Римма, как всегда, быстро берет ситуацию в свои крепкие руки:
- Рада тебя видеть, Дая, но мы с твоей подружкой уже уходим. Анечка обещала мне массаж. Слышала, у нее такие искусные руки…
- В таком случае, всего доброго, Римма Яковлевна, - говорю равнодушно. - Сожалею, но Аня остается. У нас с ней неотложное дело.
- Какие могут быть дела в такой поздний час? - поднимается аккуратно нарисованная бровь.
- Неотложные, - отвечаю терпеливо и кручу в руке мой основной телефон, с которым меня все привыкли видеть.

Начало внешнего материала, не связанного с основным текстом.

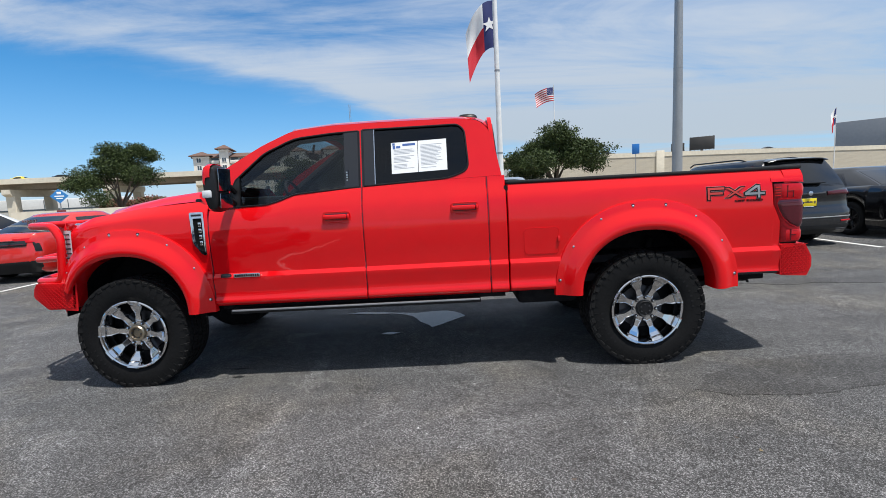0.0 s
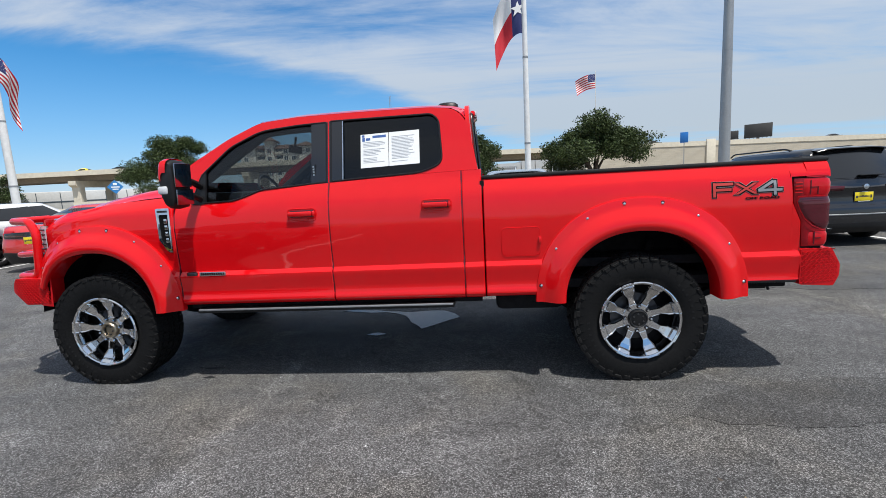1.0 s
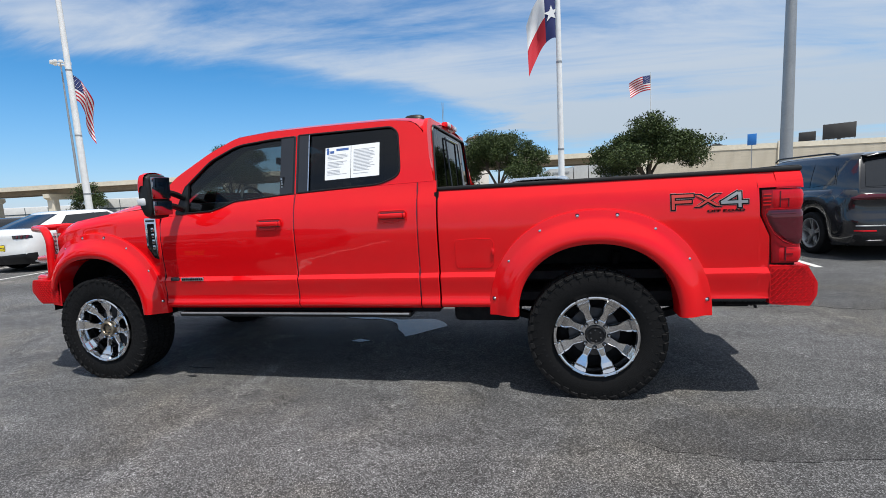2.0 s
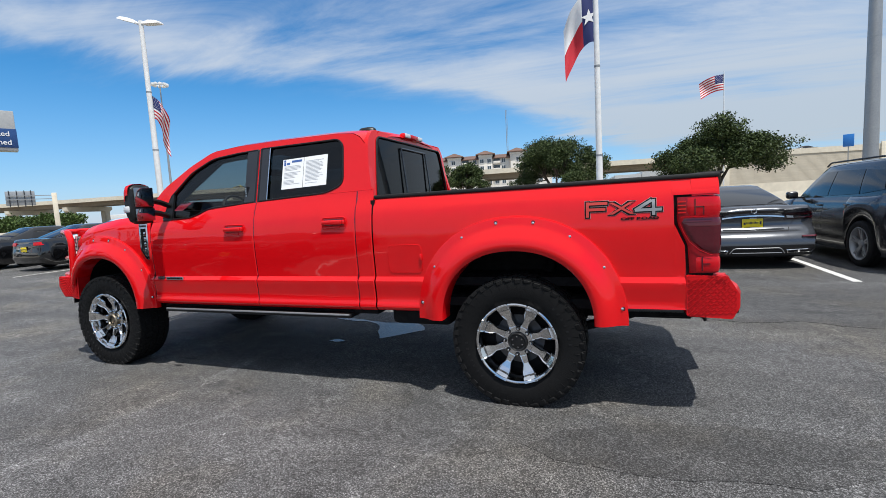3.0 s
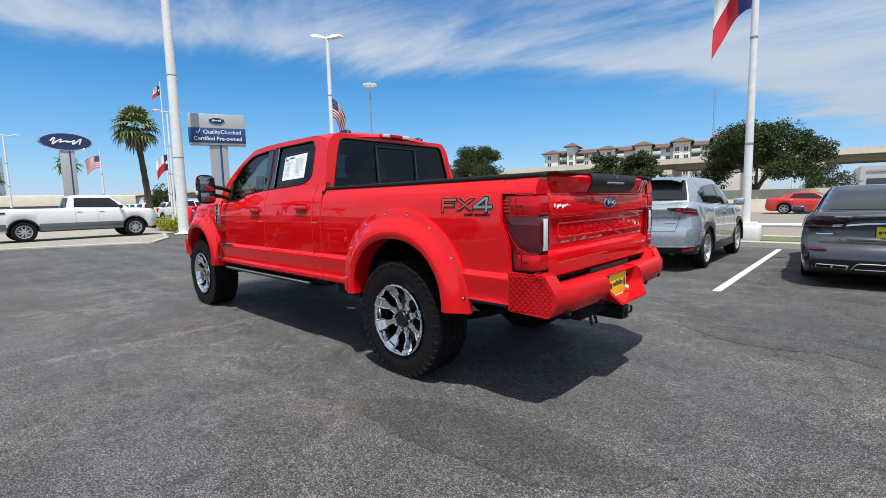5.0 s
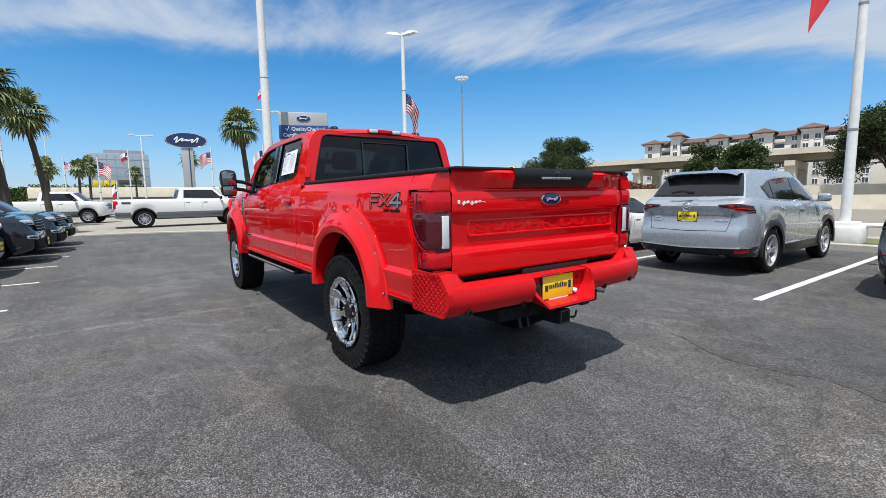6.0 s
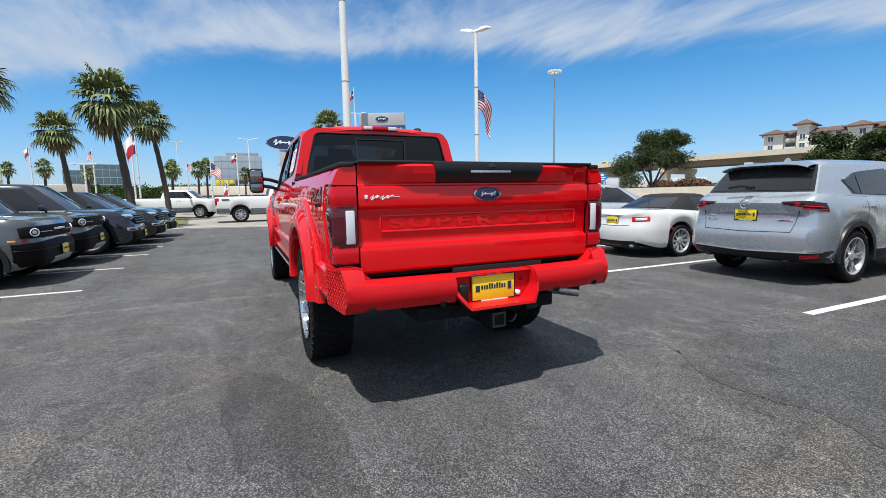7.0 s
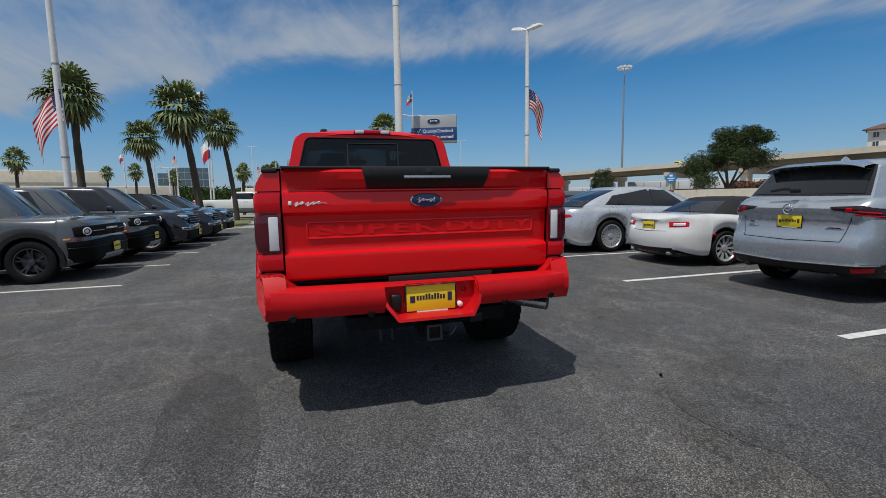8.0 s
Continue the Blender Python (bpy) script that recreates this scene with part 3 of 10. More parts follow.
blob_patch("oil_spot", [(-1.86, 3.69), (-1.80, 3.67), (-1.75, 3.69), (-1.80, 3.72)], M_BLACK_SOFT, 0.004, "small oil stain on the asphalt", 0.015, "stain")
# fallen leaves and grit specks
for i, (x, y) in enumerate([(1.565, 2.37), (1.52, 2.50), (3.45, 2.0), (0.55, 2.2), (-0.6, 1.9), (3.95, 4.95)]):
    bm = bmesh.new()
    a = rnd.uniform(0, 6.28)
    s = rnd.uniform(0.010, 0.019)
    sheet(bm, [[(x + s * (u * math.cos(a) - v * 0.6 * (1 - abs(u)) * math.sin(a)), y + s * (u * math.sin(a) + v * 0.6 * (1 - abs(u)) * math.cos(a)), 0.004 + 0.006 * u * u) for v in (-1, 0, 1)] for u in span(-1, 1, 5)])
    tagged(part("fallen_leaf", bm, M_DEADPALM if i % 2 == 0 else M_BARK), "small dry leaf lying on the asphalt", "leaf", "leaves on the asphalt")

# bay lines
def line(x, y0, y1, w=0.105, turn=0.0):
    bm = bmesh.new()
    rows = []
    for y in span(y0, y1, 30):
        j = 0.006 * noise.noise((x, y * 5, 0))
        rows.append([(x + turn * (y - y0) - w / 2 + j, y, 0.007), (x + turn * (y - y0) + w / 2 + j, y, 0.007)])
    sheet(bm, rows)
    tagged(part("bay_line", bm, M_LINE, smooth=False), "worn white parking bay line", "road marking", "bay lines", "structure")


for x in (-14.2, -11.4, -8.6, -5.95, -3.1, -0.30, 2.63, 5.28, 7.85, 10.6, 13.4):
    line(x, 8.42, 14.6)
for x in (-2.85, -5.22, -7.58, -9.6, -11.9, -14.2):
    line(x, -4.6, 0.97 + 0.02 * abs(x + 2.85), 0.10)


def kerb(pts, w=0.16, h=0.15, name="kerb"):
    bm = bmesh.new()
    prof = [(-w / 2, 0.0), (-w / 2, h - 0.02), (-w / 2 + 0.02, h), (w / 2 - 0.02, h), (w / 2, h - 0.02), (w / 2, 0.0)]
    loops = []
    for i, p in enumerate(pts):
        a, b = Vector(pts[max(0, i - 1)]), Vector(pts[min(len(pts) - 1, i + 1)])
        d = (b - a).normalized()
        nrm = Vector((-d.y, d.x))
        loops.append([(p[0] + nrm.x * u, p[1] + nrm.y * u, v) for u, v in prof])
    rings(bm, loops)
    return tagged(part(name, bm, M_CONC_GREY), "pale concrete kerb at the edge of the lot", "kerb", kind="structure")


kerb([(x, 15.0) for x in span(-22, 60, 12)])
kerb([(x, 17.1) for x in span(-60, 60, 8)])
flat("grass_strip", -60, 60, 15.08, 17.02, 0.10, M_GRASS, label="dry grass strip behind the kerb", category="grass", n=3)
# raised paved island where the white pickups stand
isl = [(-15.9, 6.3), (-16.6, 5.2), (-17.6, 3.0), (-18.0, 1.0), (-17.6, 0.2), (-17.0, -1.2), (-16.8, -6), (-17.2, -14)]
kerb(isl, 0.16, 0.07)
bm = bmesh.new()
rows = [[(x, y, 0.04), (-58, y + 0.2, 0.04)] for x, y in isl]
sheet(bm, rows)
tagged(part("pavement", bm, M_PAVE, smooth=False), "pale paved display island with a raised kerb", "pavement", kind="structure")
kerb([(-15.9, 6.3), (-18.5, 7.6), (-22, 8.4), (-23.5, 10), (-23.0, 13), (-22, 15)], 0.16, 0.07)
bm = bmesh.new()
sheet(bm, [[(-15.9, 6.3, 0.038), (-58, 6.4, 0.038)], [(-18.5, 7.6, 0.038), (-58, 7.7, 0.038)], [(-22, 8.4, 0.038), (-58, 8.5, 0.038)], [(-23.5, 10, 0.038), (-58, 10, 0.038)], [(-23, 13, 0.038), (-58, 13, 0.038)], [(-22, 15, 0.038), (-58, 15, 0.038)]])
tagged(part("pavement", bm, M_PAVE, smooth=False), "pale paved display island with a raised kerb", "pavement", kind="structure")
blob_patch("grass_bed", [(-17.4, -0.9), (-18.2, 0.6), (-24, 0.4), (-34, -0.6), (-34, -8), (-17.6, -8)], M_GRASS, 0.055, "dry grass bed round the palms", 0.15, "grass")
# low white pipe rail along the grass strip
rail = thing("pipe_rail", "low white painted pipe rail along the grass strip", "rail", pose(0, 15.75, 0.1))
for x in span(-20, 24, 17):
    bm = bmesh.new()
    tube(bm, [(x, 0, 0), (x, 0, 0.42)], 0.045, 8)
    part("post", bm, M_POLE, rail)
bm = bmesh.new()
tube(bm, [(x, 0, 0.42) for x in span(-20, 24, 12)], 0.05, 8)
part("rail_bar", bm, M_POLE, rail)
# low barrier on the far side of the road
bm = bmesh.new()
rings(bm, [[(x, y, z) for y, z in ((42.75, -0.02), (42.82, 0.35), (42.90, 0.95), (43.05, 0.95), (43.12, 0.35), (43.19, -0.02))] for x in span(-300, 300, 25)])
tagged(part("road_barrier", bm, M_CONC_WARM), "low pale concrete road barrier", "barrier", kind="structure")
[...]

Небрежным жестом убираю аппарат в карман куртки. - Массаж можно перенести и на завтра, а вас с нетерпением ждет мой папа, я только что от него. Насколько мне известно, у него возникли какие-то вопросы по вашему последнему квартальному отчету.
Рыжая бледнеет, на ее точеном носике сквозь слой пудры проступают пятна замаскированных веснушек.
- Я ему позвоню. Даяна, Аня должна уйти со мной. Ты пойми, я хочу помочь…
Обрываю ее:
- Я не нуждаюсь в вашей помощи, Римма Яковлевна.
Папина жена с ненавистью смотрит мне в глаза, но пожимает плечиком.
- Ну что ж, я хотела как лучше. - Она отворачивается к сидящим на диване и чеканит: - Аня, я заеду за тобой завтра утром. Будь дома, не доставляй мне хлопот. Мое время слишком дорого, если ты понимаешь.
Римма встает и выходит из комнаты, не забыв прошипеть мне:
- Зачем ты вмешиваешься, дура?
- Аналогичный вопрос к вам, - парирую с кривой усмешкой.
Меня обжигает ядовитой зеленью взгляда, и мачеха нас покидает.
Хлопает входная дверь.
Анька судорожно пьет воду из нагретой ладонями кружки и морщится. Лёва пристально и с каким-то удивлением разглядывает мое лицо, как будто оно превратилось в кактус.